Even so, this unusual situation means that Vodafone probably has merely to match any price offered by Liberty Global rather than exceed it, since Kabel Deutschland would rather accept an offer that would avoid regulatory intervention and therefore months of damaging uncertainty. At time of this writing, both companies had bids on the table of €7.5 billion.  

The stakes are particularly high for Vodafone because, while Telcos and cable operators are having some success getting into mobile communications, most recently by establishing Wi-Fi hot spot networks, big players in the mobile space have found it hard going the other way. Acquiring Kabel Deutschland would, at a stroke, give Vodafone 8.5 million pay TV customers and a huge fixed-line presence in Europe’s largest market for broadband services. It would be well-placed to sell double, triple and even quad play bundles since it has 32 million German mobile subscribers.

It would also be a big deal for Liberty Global if it won the battle, since it would become clearly the world’s biggest cable company ahead of Comcast, with a total around 30 million subscribers. It would be a dominant force in German pay TV, which is growing fast, while other big European markets are either flat, as in the UK and France, or declining, as in Spain and Italy.

Furthermore, although competition approval at present looks unlikely, Liberty Global’s CEO Mike Fries has been lobbying hard with the argument that it is inconsistent for the former incumbent Telco Deutsche Telekom to be allowed a monopoly of DSL broadband communications while denying the same to the cable sector. While this may be a historical reality, Fries argues that as cable and traditional Telco communications converge it is no longer logical or fair to distinguish between the two. This argument, though, is unlikely to prevail or receive statutory backing at a European level over the timeframe of the Kabel Deutschland bidding process.

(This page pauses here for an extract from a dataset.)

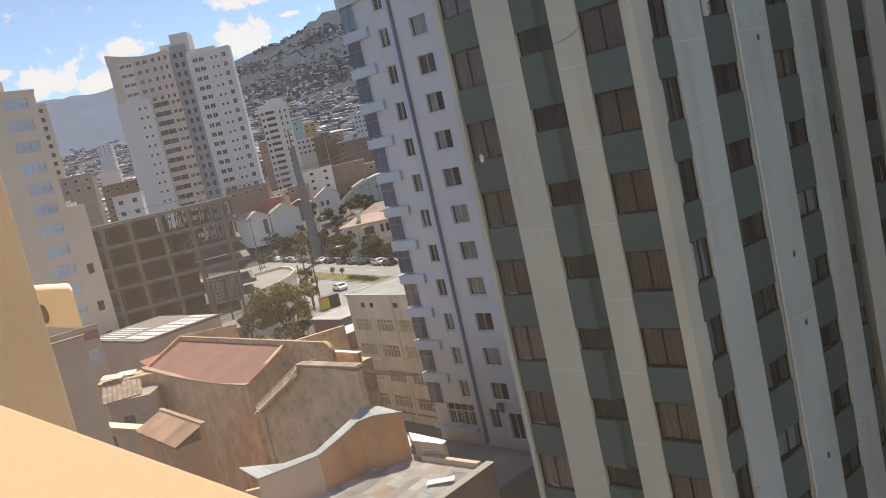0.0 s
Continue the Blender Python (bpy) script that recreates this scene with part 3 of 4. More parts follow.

Liberty Global has only just finally completed its takeover of the UK’s dominant cable operator Virgin Media for £15 billion ($ 23 billion). With 3.7 million subscribers this is considerably more expensive than Kabel Deutschland would be on a price-per-customer basis, reflecting Virgin Media’s higher ARPU. A lot of Kabel Deutschland’s 8.5 million subscribers are on fairly low price packages. In fact only one third of its customers are direct, with the rest in large apartment units owned by cable service companies or housing associations.